After the UK parliament rejected the withdrawal agreement struck between Theresa May’s government and the EU by an over- whelming margin in mid- January, the deal looked dead in the water.
However, last week saw quite a turnaround when MPs voted they would accept the agreement if the Irish backstop was “replaced by alternative arrangements to avoid a hard border”.
However, it is going to be a major challenge to agree alternative arrangements to the backstop that would prevent a hard border.
If this was an easy task, then viable alternatives would have come to the fore during the negotiations on Brexit over the past year.
A rehash of previously rejected ideas, such as using as yet undeveloped technology, would not be an acceptable solution.
The EU remains very firm in saying the deal cannot be reopened and that there can be no renegotiation of the backstop.
The Irish Government has also been steadfast in its refusal to countenance any renegotiation of the backstop.
In these circumstances, the UK could be left facing the choice of accepting the current agreement or leaving the EU without a deal, possibly sometime later this year after an extension to Article 50.
A difficulty for the EU is the UK parliament has not specified what type of alternative arrangements it wants. There is no guarantee any new arrangements would be acceptable to the UK parliament.
This means February and March could prove to be the two most torrid months yet in the Brexit process, as the clock ticks down towards the UK’s scheduled departure date of March 29.

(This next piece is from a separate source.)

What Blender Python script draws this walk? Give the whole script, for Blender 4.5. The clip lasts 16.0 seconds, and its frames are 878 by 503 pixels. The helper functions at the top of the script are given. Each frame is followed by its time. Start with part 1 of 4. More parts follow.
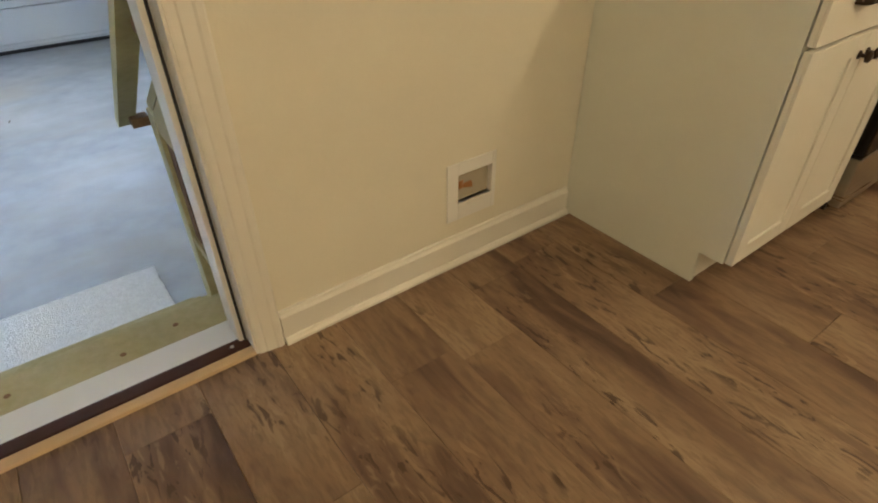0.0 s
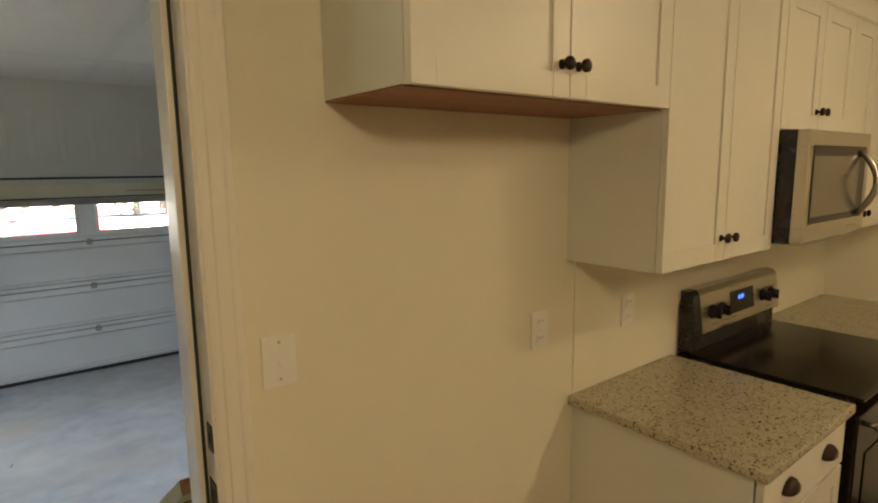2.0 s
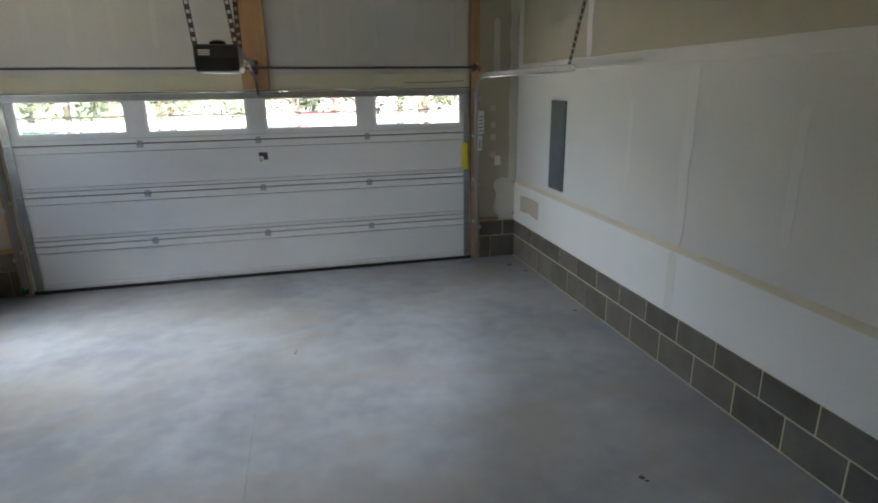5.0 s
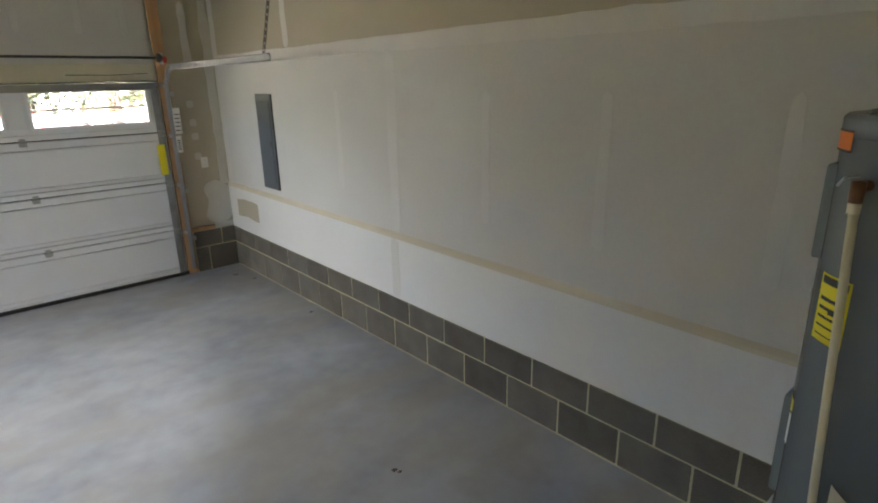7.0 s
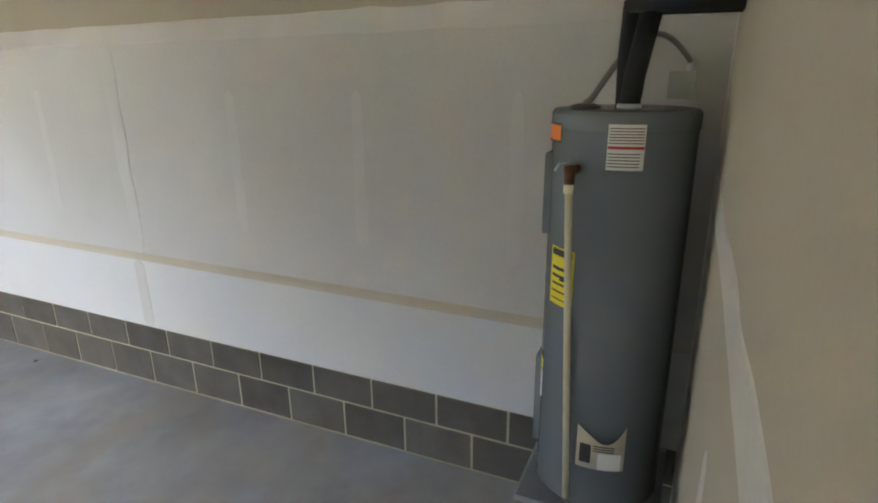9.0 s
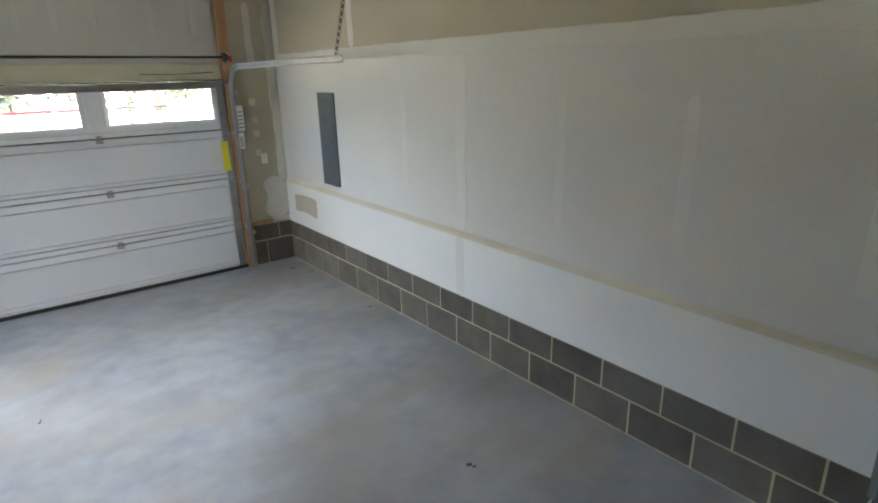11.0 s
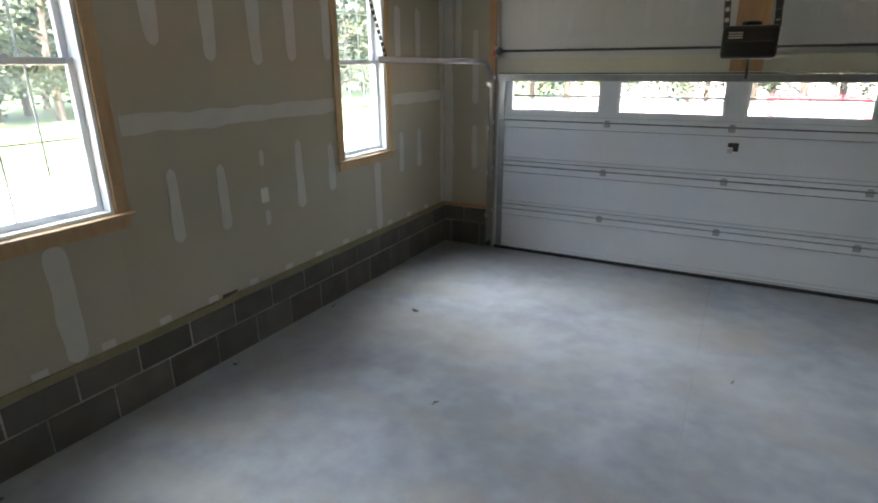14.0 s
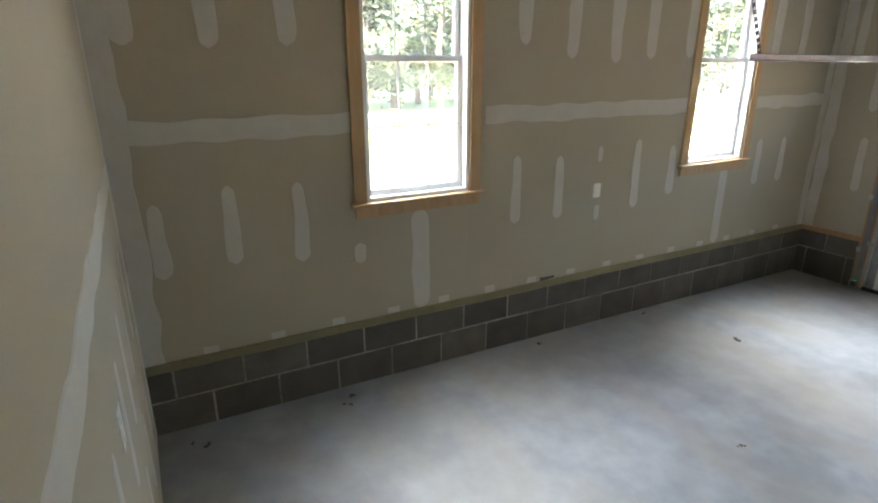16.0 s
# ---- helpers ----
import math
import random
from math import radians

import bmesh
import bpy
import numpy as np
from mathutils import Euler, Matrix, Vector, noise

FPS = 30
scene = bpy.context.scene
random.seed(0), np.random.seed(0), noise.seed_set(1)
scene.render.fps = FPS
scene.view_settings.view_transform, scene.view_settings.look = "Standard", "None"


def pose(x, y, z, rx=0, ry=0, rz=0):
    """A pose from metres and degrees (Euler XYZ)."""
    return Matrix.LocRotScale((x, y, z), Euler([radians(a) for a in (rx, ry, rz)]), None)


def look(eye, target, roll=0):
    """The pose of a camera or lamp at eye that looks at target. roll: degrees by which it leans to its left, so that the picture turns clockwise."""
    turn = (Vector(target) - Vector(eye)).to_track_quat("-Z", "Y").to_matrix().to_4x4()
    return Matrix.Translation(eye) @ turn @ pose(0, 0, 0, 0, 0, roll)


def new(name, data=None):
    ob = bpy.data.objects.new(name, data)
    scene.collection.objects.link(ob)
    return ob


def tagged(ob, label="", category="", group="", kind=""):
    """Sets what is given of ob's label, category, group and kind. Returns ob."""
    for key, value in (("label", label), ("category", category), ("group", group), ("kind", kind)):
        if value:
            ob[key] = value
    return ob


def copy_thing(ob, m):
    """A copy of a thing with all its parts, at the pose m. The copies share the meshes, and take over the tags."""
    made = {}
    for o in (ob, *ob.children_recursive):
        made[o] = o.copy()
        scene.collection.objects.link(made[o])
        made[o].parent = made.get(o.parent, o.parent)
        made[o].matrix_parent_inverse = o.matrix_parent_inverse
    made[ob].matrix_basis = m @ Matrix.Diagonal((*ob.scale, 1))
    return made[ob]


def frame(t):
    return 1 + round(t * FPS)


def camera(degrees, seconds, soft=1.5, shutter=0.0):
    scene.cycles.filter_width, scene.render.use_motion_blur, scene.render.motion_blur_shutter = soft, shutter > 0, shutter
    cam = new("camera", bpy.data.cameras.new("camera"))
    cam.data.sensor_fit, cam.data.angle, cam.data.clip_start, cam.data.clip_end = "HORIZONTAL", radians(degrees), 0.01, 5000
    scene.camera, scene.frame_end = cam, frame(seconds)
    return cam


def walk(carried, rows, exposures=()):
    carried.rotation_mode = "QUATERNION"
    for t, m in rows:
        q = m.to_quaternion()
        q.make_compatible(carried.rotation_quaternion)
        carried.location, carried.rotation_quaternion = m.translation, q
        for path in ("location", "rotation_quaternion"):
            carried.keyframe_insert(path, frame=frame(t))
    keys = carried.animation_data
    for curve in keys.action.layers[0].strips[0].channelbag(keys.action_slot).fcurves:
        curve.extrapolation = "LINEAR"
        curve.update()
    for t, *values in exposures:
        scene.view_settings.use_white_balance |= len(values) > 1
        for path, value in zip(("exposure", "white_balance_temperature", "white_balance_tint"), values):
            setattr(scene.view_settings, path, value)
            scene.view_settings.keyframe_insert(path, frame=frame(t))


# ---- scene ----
cam = camera(76.5, 16.0, soft=2.0)
PATH = [
    (0, (0.756, -1.254, 1.819), (1.717, 0.042, 0.637), -0.4),
    (0.5, (0.76, -1.234, 2.031), (1.721, 0.059, 0.847), -0.7),
    (1, (0.746, -1.216, 2.212), (1.812, 0.184, 1.261), -0.3),
    (1.2, (0.718, -1.267, 2.273), (1.82, 0.21, 1.495), -0.6),
    (1.5, (0.7, -1.276, 2.356), (1.855, 0.252, 1.782), -0.8),
    (2, (0.689, -1.287, 2.419), (1.901, 0.275, 2.118), -0.7),
    (2.5, (0.698, -1.286, 2.382), (1.931, 0.278, 2.202), -0.6),
    (3, (0.653, -1.187, 2.193), (1.861, 0.392, 1.973), -0.3),
    (3.5, (0.695, -0.938, 2.155), (1.544, 0.832, 1.776), -0.3),
    (3.7, (0.688, -0.817, 2.147), (1.352, 1.019, 1.713), -0.7),
    (5.8, (0.777, 0.13, 2.111), (1.208, 1.99, 1.516), -0.8),
    (6, (0.803, 0.142, 2.118), (1.354, 1.971, 1.523), -0.9),
    (6.5, (0.841, 0.164, 2.083), (1.763, 1.837, 1.492), -0.8),
    (7, (0.908, 0.071, 2.07), (2.159, 1.515, 1.478), -1.2),
    (7.5, (0.946, 0.061, 2.068), (2.466, 1.214, 1.469), -1.2),
    (8, (0.95, 0.052, 2.071), (2.66, 0.888, 1.456), -1.2),
    (8.2, (0.951, 0.038, 2.06), (2.699, 0.8, 1.455), -0.5),
    (10.5, (0.79, 0.239, 2.075), (2.247, 1.469, 1.473), -1.3),
    (11, (0.671, 0.202, 2.131), (1.835, 1.709, 1.519), -1.3),
    (11.5, (0.639, 0.216, 2.162), (1.443, 1.939, 1.543), -1.0),
    (12, (0.581, 0.233, 2.141), (0.99, 2.091, 1.525), -0.8),
    (12.5, (0.463, 0.269, 2.127), (0.505, 2.171, 1.509), -0.6),
    (13, (0.393, 0.286, 2.14), (0.119, 2.168, 1.521), -0.5),
    (13.5, (0.331, 0.264, 2.157), (-0.245, 2.076, 1.538), -0.3),
    (14, (0.309, 0.217, 2.188), (-0.589, 1.889, 1.558), -0.5),
    (14.5, (0.346, 0.205, 2.222), (-0.904, 1.626, 1.578), -0.1),
    (15, (0.293, 0.163, 2.172), (-1.203, 1.332, 1.542), -0.2),
    (15.5, (0.33, 0.149, 2.166), (-1.305, 1.11, 1.532), -0.4),
    (16, (0.337, 0.154, 2.184), (-1.333, 1.056, 1.554), -0.1),
]
walk(cam, [(t, look(eye, target, roll)) for t, eye, target, roll in PATH], [
    (0, 4.72, 6000, 8), (1.0, 4.66, 6300, 8), (2.0, 4.22, 6800, 9), (3.5, 4.2, 6600, 10), (5.8, 4.15, 6650, 11), (6.5, 4.38, 7050, 12), (7.2, 4.75, 7350, 14), (8.2, 5.2, 7150, 16),
    (10.5, 5.2, 6700, 12), (11.0, 4.9, 6700, 11), (11.5, 4.5, 6600, 11), (12.5, 4.03, 6500, 10), (13.5, 3.82, 6500, 10), (14.5, 3.97, 6550, 11), (15.3, 4.32, 6750, 11), (16, 4.5, 6900, 11)])

# ---------------------------------------------------------------- world and lights
SUN_EL, SUN_AZ = 58, 150
world = bpy.data.worlds.new("world")
scene.world = world
world.use_nodes = True
sky = world.node_tree.nodes.new("ShaderNodeTexSky")
sky.sky_type, sky.sun_disc = "NISHITA", False
sky.sun_elevation, sky.sun_rotation = radians(SUN_EL), radians(SUN_AZ)
world.node_tree.links.new(sky.outputs[0], world.node_tree.nodes["Background"].inputs[0])
world.node_tree.nodes["Background"].inputs[1].default_value = 0.15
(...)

Later this month, efforts could begin to find some modification to the backstop.
The closer we come to March 29, the more likely that it may be accepted by the UK parliament, in order to avoid a no-deal hard Brexit.
Sterling has made good gains in the past month on rising hopes that a no-deal hard Brexit can be avoided, if necessary by extending the Article 50 to delay Brexit.
It has risen from $1.26 at the start of the year to around $1.31 and has strengthened against the euro to around 87p.
Sterling’s gains are likely to be limited as an exit deal will still leave a lot of uncertainty about the future relationship between the UK and EU.
Difficult trade talks are still to come. The euro may fall against sterling to around 85p.
On the other hand, if the prospects of a no-deal hard Brexit start to grow, then sterling can be expected to fall quite sharply.